Putnam, the Malkin Research Professor of Public Policy at Harvard University, is the author of more than a dozen books and his writing has been translated into twenty languages. He is especially known for his defining work on social capital and for developing the two-level game theory of international conflict resolution. His books Making Democracy Work: Civic Traditions in Italy and Bowling Alone: The Collapse and Revival of American Community are among the most cited and best-selling publications in the social sciences worldwide in the last half century. Putnam has received the Johan Skytte Prize (for the top political scientist in the world) and the National Humanities Medal, among other awards. He is a Fellow of the British Academy and past president of the American Political Science Association. He has advised five US presidents and even more government heads around the world and of all ideological colors. He was elected to the American Academy of Arts & Sciences in 1980.
“Robert Putnam is a prolific scholar and one of the most important social scientists of our time,” said David Oxtoby, President of the Academy. “In our increasingly polarized country, his insights on opportunity, social fabric, and civic connection are as important as ever.
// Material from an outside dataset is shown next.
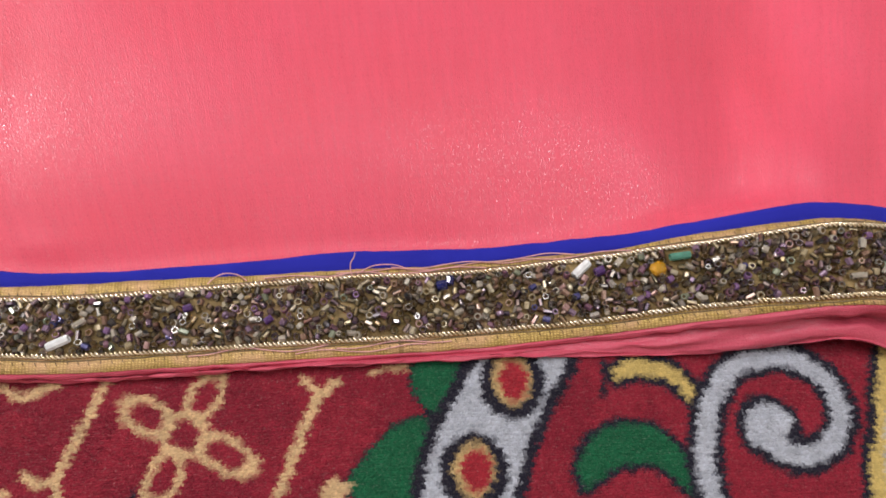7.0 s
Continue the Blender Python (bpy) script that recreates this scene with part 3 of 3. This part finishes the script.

His books are towering achievements in the field of political science, as are the vital institutions he has steered over the course of his career. Bob’s work at the intersection of theory and practice exemplifies the spirit of the Academy.”
Upon receiving the award, Putnam said “I have always regarded the Academy as a vital incubator for debate and scholarship. Some of my work in which I take the most pride – on social capital and American democracy – began as a project with the Academy, with early meetings taking place at Norton’s Woods. I remember those meetings very fondly and am grateful to receive this recognition from the Academy.”
Putnam is the star of the documentary film Join or Die premiering at SXSW this month. The film follows Putnam’s discovery, understanding, and concern about the civic ties that strengthen a society and what happens when they unravel. Raj Chetty, Hillary Clinton, and Glenn Loury are among many in the film who speak about the influence and relevance of Putnam’s ideas about social capital.
Prior to joining Harvard University, Putnam taught at the University of Michigan and served on the staff of the National Security Council. At Harvard he has served as Dean of the Kennedy School, Associate Dean of the Faculty of Arts and Sciences, and Director of the Weatherhead Center for International Affairs. He co-founded the Saguaro Seminar, bringing together leading thinkers and practitioners to develop actionable ideas for civic renewal.
First awarded in 1974, the Talcott Parsons Prize was established to honor the noted sociologist and former president of the Academy. Previous recipients of the prize include William David Labov (linguistics), Joan Wallach Scott (history), Daniel Kahneman (psychology), and William Julius Wilson (sociology).
Putnam is only the second political scientist to receive this award. The first, Robert Dahl (Yale University), received it in 1977: Dahl was a mentor to Putnam.
The American Academy of Arts & Sciences, founded in 1780, honors excellence and brings together members and other leaders across disciplines, fields, and professions to pursue nonpartisan research and provide critical insight on issues of profound importance to the nation and the world.